A note on correlation. Expand the “meat” variance for a single unit:

$$ \ddot{X}_i'\ddot{v}_i\ddot{v}_i'\ddot{X}_i = \left(\sum_{t=1}^T \ddot{x}_{it}\ddot{v}_{it}\right)\left(\sum_{s=1}^T \ddot{v}_{is}\ddot{x}_{is}'\right) = \sum_{t=1}^T\sum_{s=1}^T \ddot{x}_{it}\,\ddot{v}_{it}\ddot{v}_{is}\,\ddot{x}_{is}' $$

This is a $K \times K$ matrix that contains all cross-products $\ddot{v}_{it}\ddot{v}_{is}$ for every pair $(t,s)$. The term $E[\ddot{v}_{it}\ddot{v}_{is} \mid X_i]$ are nonzero whenever $v_{it}$ and $v_{is}$ are correlated.

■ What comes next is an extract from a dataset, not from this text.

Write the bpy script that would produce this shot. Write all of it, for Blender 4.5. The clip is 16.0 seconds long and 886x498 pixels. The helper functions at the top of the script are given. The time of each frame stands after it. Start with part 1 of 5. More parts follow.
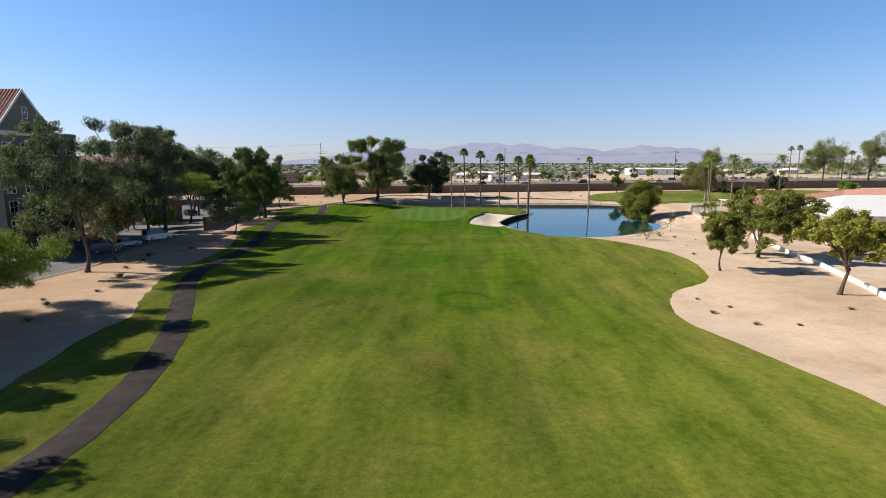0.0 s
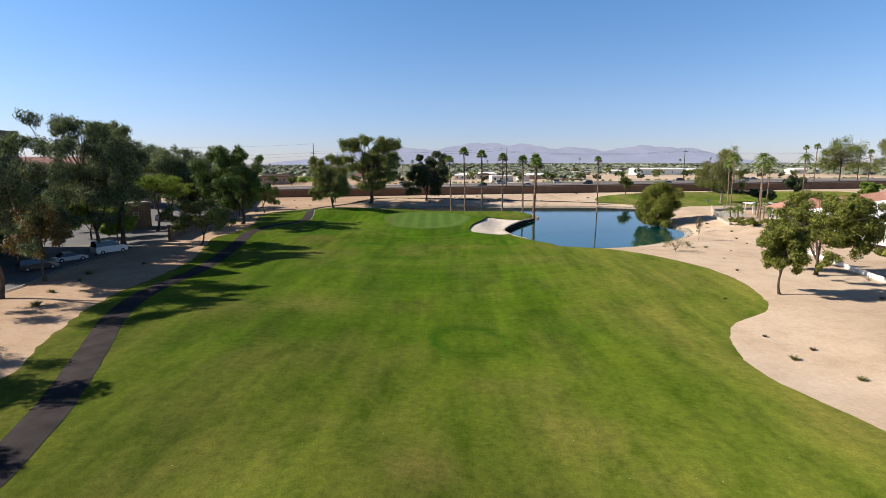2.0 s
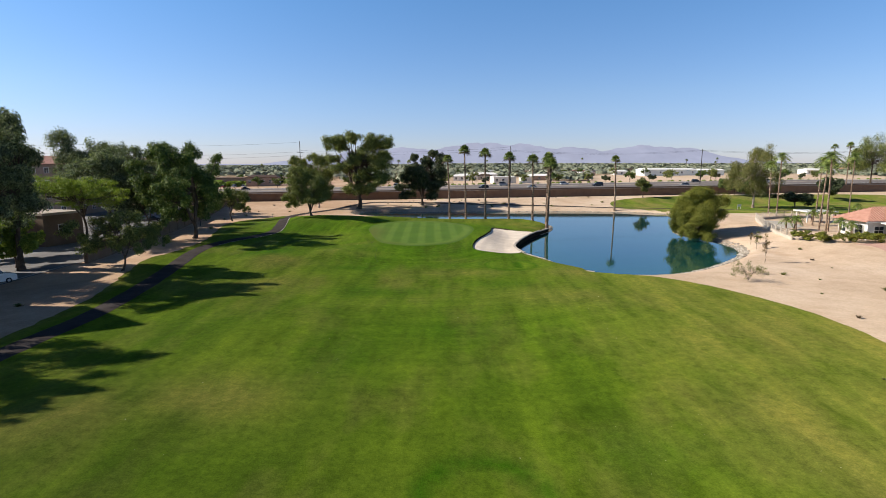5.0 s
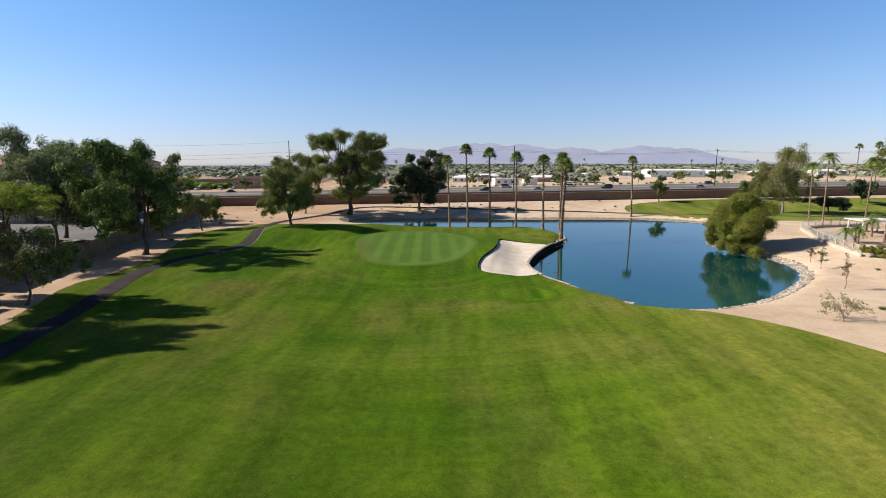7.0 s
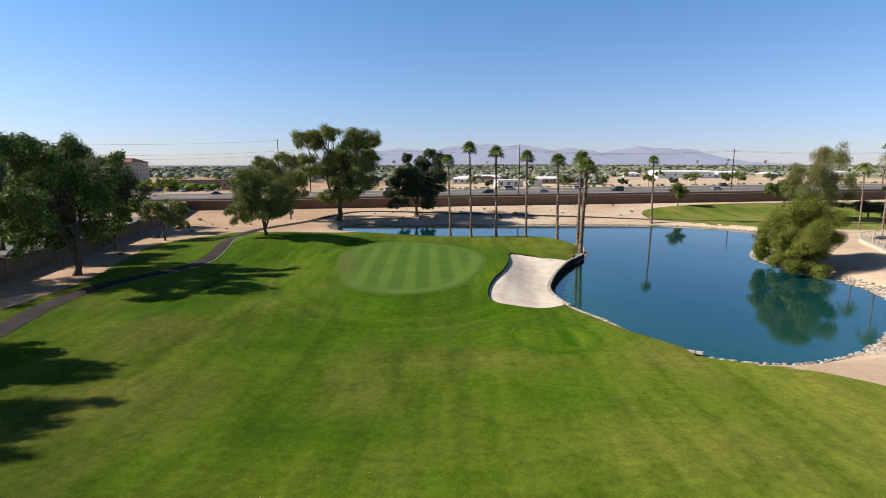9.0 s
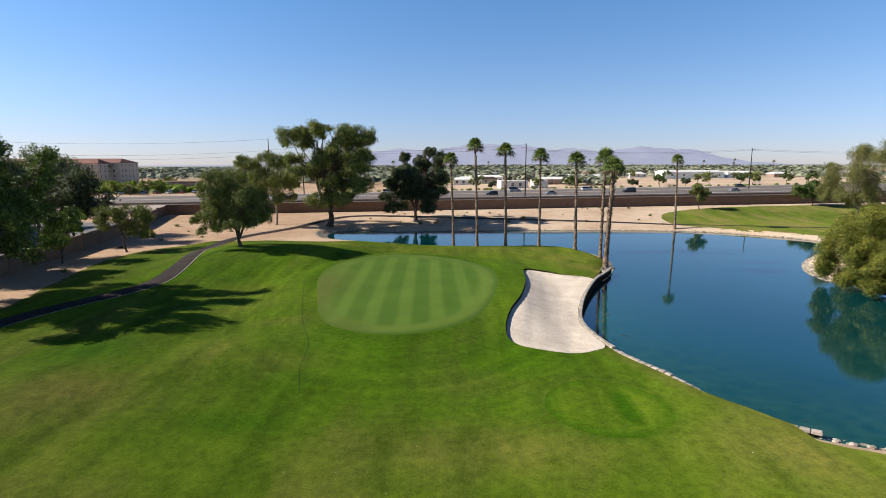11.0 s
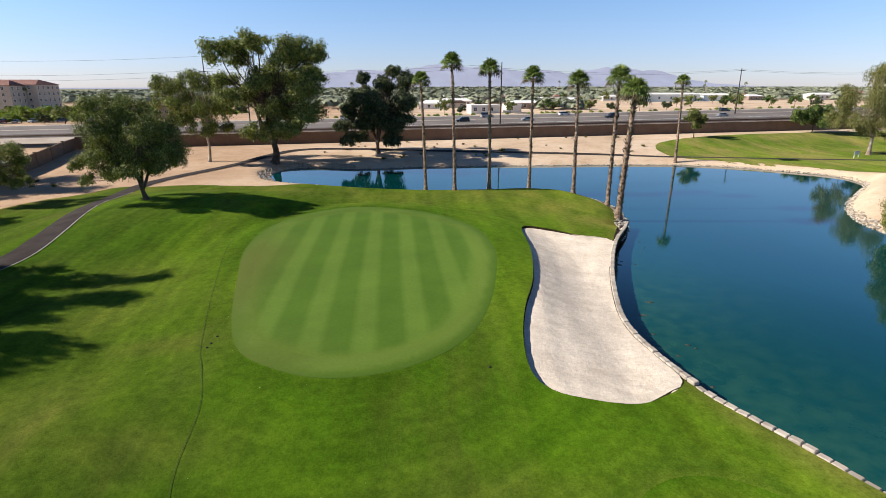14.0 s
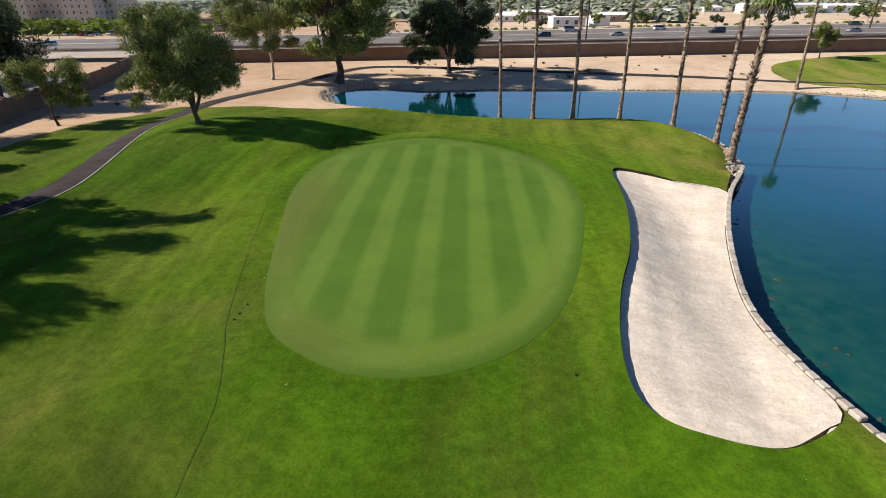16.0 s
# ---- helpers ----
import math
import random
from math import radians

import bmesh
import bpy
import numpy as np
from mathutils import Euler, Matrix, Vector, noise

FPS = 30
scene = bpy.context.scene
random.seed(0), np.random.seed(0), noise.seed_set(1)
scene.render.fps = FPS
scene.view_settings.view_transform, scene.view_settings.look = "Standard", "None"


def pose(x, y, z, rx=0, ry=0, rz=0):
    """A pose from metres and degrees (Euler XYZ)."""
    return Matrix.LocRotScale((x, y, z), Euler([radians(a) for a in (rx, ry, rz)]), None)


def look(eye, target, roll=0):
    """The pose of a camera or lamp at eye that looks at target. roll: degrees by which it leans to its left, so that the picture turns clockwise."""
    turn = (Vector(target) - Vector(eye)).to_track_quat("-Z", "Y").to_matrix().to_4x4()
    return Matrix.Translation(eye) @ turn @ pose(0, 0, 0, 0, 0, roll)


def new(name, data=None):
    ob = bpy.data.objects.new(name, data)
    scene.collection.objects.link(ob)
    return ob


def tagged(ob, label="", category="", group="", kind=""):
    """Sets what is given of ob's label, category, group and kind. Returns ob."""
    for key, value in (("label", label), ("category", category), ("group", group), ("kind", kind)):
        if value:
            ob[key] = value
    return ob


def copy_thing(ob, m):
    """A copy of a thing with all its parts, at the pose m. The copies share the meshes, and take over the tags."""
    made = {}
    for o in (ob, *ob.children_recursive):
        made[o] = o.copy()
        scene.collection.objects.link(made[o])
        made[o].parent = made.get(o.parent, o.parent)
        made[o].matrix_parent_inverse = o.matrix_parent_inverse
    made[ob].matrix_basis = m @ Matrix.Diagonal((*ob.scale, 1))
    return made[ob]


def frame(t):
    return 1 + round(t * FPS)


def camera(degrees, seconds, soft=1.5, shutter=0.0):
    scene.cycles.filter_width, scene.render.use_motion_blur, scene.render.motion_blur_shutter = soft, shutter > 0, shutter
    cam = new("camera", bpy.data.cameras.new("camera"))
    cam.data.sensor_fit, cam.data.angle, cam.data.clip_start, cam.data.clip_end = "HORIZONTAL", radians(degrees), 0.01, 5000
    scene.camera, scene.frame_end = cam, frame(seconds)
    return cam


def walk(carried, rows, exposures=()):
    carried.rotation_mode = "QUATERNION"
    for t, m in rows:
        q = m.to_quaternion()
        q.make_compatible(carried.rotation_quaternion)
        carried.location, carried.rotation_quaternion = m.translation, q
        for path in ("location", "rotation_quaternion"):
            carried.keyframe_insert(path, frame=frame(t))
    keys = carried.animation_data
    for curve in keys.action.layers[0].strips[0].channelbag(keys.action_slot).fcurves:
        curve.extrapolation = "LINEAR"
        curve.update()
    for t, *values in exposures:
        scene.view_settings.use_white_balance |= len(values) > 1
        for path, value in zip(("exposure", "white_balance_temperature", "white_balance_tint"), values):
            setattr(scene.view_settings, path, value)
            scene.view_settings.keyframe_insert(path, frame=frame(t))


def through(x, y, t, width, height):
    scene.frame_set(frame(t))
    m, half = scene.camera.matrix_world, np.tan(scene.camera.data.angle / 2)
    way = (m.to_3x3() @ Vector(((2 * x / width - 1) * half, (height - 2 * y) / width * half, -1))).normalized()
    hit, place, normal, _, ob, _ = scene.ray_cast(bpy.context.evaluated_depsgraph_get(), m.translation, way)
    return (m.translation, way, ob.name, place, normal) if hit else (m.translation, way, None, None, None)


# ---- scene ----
cam = camera(79.7, 16.0, 0.6)
PATH = [
    (0, (4.58, 9.976, 15.168), (4.513, 11.949, 14.849), 0.1),
    (1.5, (4.391, 20.492, 15.146), (4.326, 22.466, 14.828), 0.0),
    (3, (4.372, 31.893, 15.17), (4.309, 33.866, 14.852), 0.0),
    (5.5, (3.82, 51.585, 15.308), (3.762, 53.559, 14.99), -0.0),
    (7, (3.444, 64.499, 15.44), (3.389, 66.473, 15.124), 0.0),
    (9, (2.838, 80.799, 15.419), (2.786, 82.773, 15.105), 0.1),
    (11.5, (1.81, 97.982, 15.336), (1.757, 99.957, 15.024), 0.0),
    (12, (1.514, 101.197, 15.515), (1.461, 103.172, 15.204), 0.0),
    (12.5, (1.295, 104.127, 15.403), (1.243, 106.06, 14.892), 0.0),
    (13, (0.952, 107.221, 15.476), (0.911, 109.132, 14.889), -0.1),
    (13.5, (0.81, 110.209, 15.422), (0.88, 112.121, 14.838), 0.1),
    (14, (0.652, 113.276, 15.41), (0.732, 115.187, 14.826), -0.0),
    (14.5, (0.592, 115.904, 15.381), (0.542, 117.817, 14.799), -0.1),
    (15, (0.505, 117.878, 15.31), (0.364, 119.787, 14.732), -0.0),
    (15.5, (0.407, 119.356, 15.236), (0.248, 121.228, 14.549), -0.1),
    (16, (0.392, 120.47, 15.177), (0.224, 122.269, 14.32), -0.2),
]
walk(cam, [(t, look(eye, target, roll)) for t, eye, target, roll in PATH], [(0, 0.52), (12, 0.52), (13.5, 0.64), (16, 0.67)])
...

In other words, when taking the expectation to obtain $\Sigma_m$, the outer product $\ddot{v}_i\ddot{v}_i'$ automatically “picks up” whatever dependence structure exists.

Analgous analysis for the DiD estimator

For the TWFE model $y_{it} = x_{it}'\beta + \eta_i + \lambda_t + v_{it}$, the DiD estimator uses “double-demeaned” data: subtract both the unit mean and the time mean, then add back the grand mean:

$$ \tilde{x}_{it} = x_{it} - \bar{x}_i - \bar{x}_t + \bar{x}. $$

The formula is identical in structure — just replace $\ddot{x}$ with $\tilde{x}$ everywhere:

$$ \widehat{V}_{cluster}(\hat{\beta}_{DID}) = \left(\sum_{i=1}^N \tilde{X}_i'\tilde{X}_i\right)^{-1} \left(\sum_{i=1}^N \tilde{X}_i'\hat{\tilde{v}}_i\hat{\tilde{v}}_i'\tilde{X}_i\right) \left(\sum_{i=1}^N \tilde{X}_i'\tilde{X}_i\right)^{-1} $$

The logic is similar: independence across $i$ allow us to treat $\tilde{X}_i'\tilde{v}_i$ as i.i.d. draws, and the outer product of each unit’s score vector absorbs all within-unit serial correlation.